“La privacy è ormai diventata una moneta”: lo sostiene Damien Patton (Ceo e fondatore di Banjo) in un suo intervento sull’Huffington Post. Lo scambio è tra la quantità di informazioni che siamo disposti a dare sui di noi (dati personali, posizione geolocalizzata e tutto ciò che condividiamo in rete) e i vantaggi che possiamo ottenere concedendole.
Patton cita anche una indagine Nielsen che dimostra che negli ultimi due anni più del 70% dei consumatori si sono detti preoccupati riguardo alla condivisione di dati personali e più del 50% ha dichiarato di essere molto prudente quando si tratta di condividere la propria posizione sullo smartphone.
Ma è sufficiente essere prudenti? Profili sempre più dettagliati, ogni giorno nuove applicazioni per i nostri telefoni, social network e servizi di ogni tipo. Ora ci si mettono anche i videogiochi: nelle condizioni di utilizzo del servizio Live per il nuovo Kinect di Microsoft è scritto nero su bianco che “l’utente non dovrà aspettarsi alcun livello di protezione dei dati personali che riguardano l’utilizzo delle funzionalità di comunicazione dal vivo offerte tramite il Servizio Xbox LIVE”. L’occhio della console potrà osservare e registrare tutto.
L’ultimo allarme in tema di privacy arriva dagli Stati Uniti e riguarda lo shopping: alcune catene di negozi hanno iniziato a sperimentare tecnologie per analizzare gli spostamenti dei clienti all’interno degli spazi di vendita, utilizzando i segnali wi-fi inviati dagli smartphone. Ci sono poi i negozi che usano il riconoscimento facciale per valutare il grado di soddisfazione dei clienti quando arrivano alla cassa. O ancora chi combina il riconoscimento facciale con il profilo Facebook per offrire sconti personalizzati. E alcuni consumatori sembrano ben felici di essere controllati se in cambio ricevono offerte dedicate.
Questa ideologia della trasparenza totale, che è il pensiero alla base di Facebook, è davvero il nostro futuro?

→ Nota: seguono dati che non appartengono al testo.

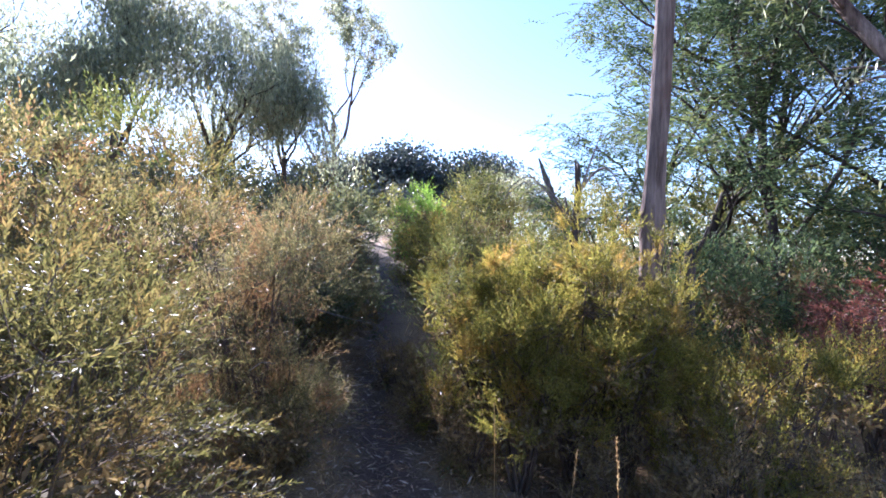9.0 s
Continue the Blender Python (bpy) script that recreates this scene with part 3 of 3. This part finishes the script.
# ---- trees ----
def tree_thing(name, x, y, label, seed, tall, girth, leaf, wood_mat, fork=0.4, limbs=4, reach=0.35, clump=0.7, per=70, leaf_len=0.16,
               leaf_wide=0.035, droop=0.7, lean=(0, 0), depth=3, rise=0.75, flat=0.7, category="tree", sides=7, wobble=0.13, low_limb=3, rugged=False, frond=0.0):
    rng = np.random.default_rng(seed)
    e = thing(name, (x, y, ground_at(x, y) - 0.05), label, category)
    wood, ends = Bag(), []

    def grow(p, d, length, r, level):
        m = 6
        pts = [p]
        for k in range(m):
            d = unit(d + rng.normal(size=3) * (wobble if level == 0 else 0.15) + np.array([0, 0, 0.05 * rise]))
            pts.append(pts[-1] + d * length / m)
        pts = np.array(pts)
        if rugged and level == 0:
            k = np.linspace(0, m, 60)
            fine = np.stack([np.interp(k, np.arange(m + 1), pts[:, c]) for c in range(3)], -1)
            rad = np.interp(k, (0, m), (r, r * 0.72)) * (1 + 0.22 * np.exp(-((fine[:, 2] - 2.55) / 0.28) ** 2) + 0.16 * np.exp(-fine[:, 2] / 1.2))
            q = np.arange(26)
            wood.tube(fine, rad, 26, 0.035, rng)
            ring = wood.v[-1][:60 * 26].reshape(60, 26, 3)
            ridge = 1 + 0.06 * np.sin(q * 2.3)[None] * np.cos(k * 0.8)[:, None] + 0.05 * np.sin(q * 4.7 + 1)[None]
            ring[:] = fine[:, None] + (ring - fine[:, None]) * ridge[:, :, None]
        else:
            wood.tube(pts, np.linspace(r, r * 0.6, m + 1), sides if level == 0 else 5 if level == 1 else 4)
        if level >= depth:
            ends.append(pts[-1])
            ends.append(pts[3])
            return
        if level >= 2 or level == depth - 1:
            ends.extend((pts[4], pts[6]))
        n = limbs if level == 0 else rng.integers(2, 4)
        for k in range(n):
            a = 2 * math.pi * (k + rng.random() * 0.7) / n
            w = unit(d * rise + np.array([math.cos(a), math.sin(a), rng.uniform(-0.1, 0.35)]) * rng.uniform(0.6, 1.0))
            start = pts[-1] if k < 2 else pts[rng.integers(low_limb if level == 0 else 3, m)]
            grow(start, w, length * rng.uniform(0.55, 0.8) if level else tall * reach * rng.uniform(0.75, 1.15), r * rng.uniform(0.36, 0.52), level + 1)

    grow(np.zeros(3), unit(np.array([lean[0], lean[1], 1.0])), tall * fork, girth / 2, 0)
    put("trunk", wood.mesh("trunk", wood_mat, True), e)
    ends_a = np.array(ends)
    n = len(ends_a) * per
    at = ends_a.repeat(per, 0) + rng.normal(size=(n, 3)) * clump * np.array([1, 1, flat]) * 0.5
    way = rng.normal(size=(n, 3)) * 0.7 + np.array([0, 0, -droop])
    if frond:
        # leaflets set along feathery, nearly level fronds
        each = 12
        f = n // each
        foot, axis = at[::each][:f], unit(rng.normal(size=(f, 3)) * np.array([1, 1, 0.25]) + np.array([0, 0, -droop]))
        s = (np.arange(each) + 0.5) / each
        side = unit(np.cross(axis, rng.normal(size=(f, 3)) * 0.3 + np.array([0, 0, 1])))
        at = (foot[:, None] + axis[:, None] * (s * frond)[None, :, None] - np.array([0, 0, 0.12]) * (s ** 2)[None, :, None]).reshape(-1, 3)
        way = (axis[:, None] * 0.7 + side[:, None] * np.where(np.arange(each) % 2, 1, -1)[None, :, None] + rng.normal(size=(f, each, 3)) * 0.15).reshape(-1, 3)
        n = len(at)
    crown = Bag()
    crown.leaves(at, way, leaf_len * rng.uniform(0.6, 1.3, n), leaf_wide * rng.uniform(0.7, 1.3, n), rng)
    put("crown", crown.mesh("crown", leaf), e)
    return e


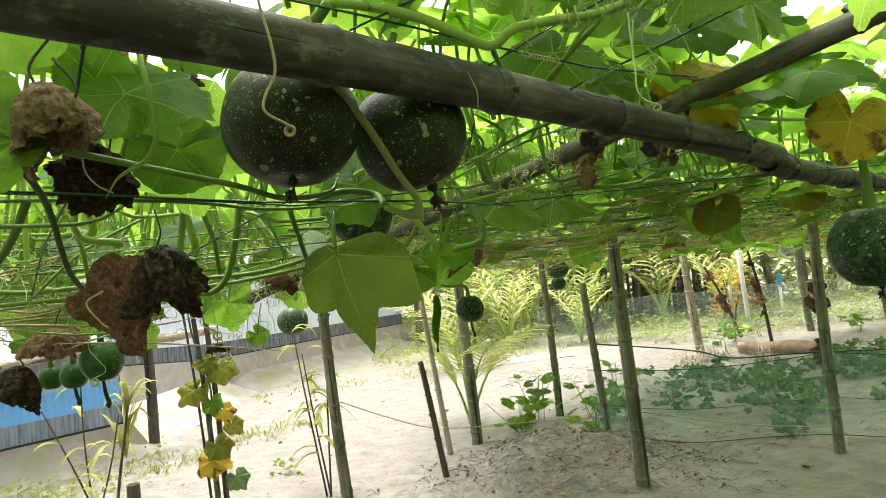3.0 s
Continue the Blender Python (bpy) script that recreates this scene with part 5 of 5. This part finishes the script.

Non bisogna dimenticare che i dati personali vengono raccolti per indicizzare profili dettagliati da rivendere agli inserzionisti.
Viene in mente una riflessione provocatoria dello scrittore Ermanno Cavazzoni, apparsa sul Sole 24 Ore: “c’è una via di fuga dalla rete? L’elettronica ha dei vantaggi indubbi, non ne discuto. Ma è sempre più difficile la possibilità di ritirarsi dal mondo, far l’eremita.” Ecco: forse non c’è bisogno di ritirarsi dal mondo, ma la tutela della privacy è ogni giorno più importante.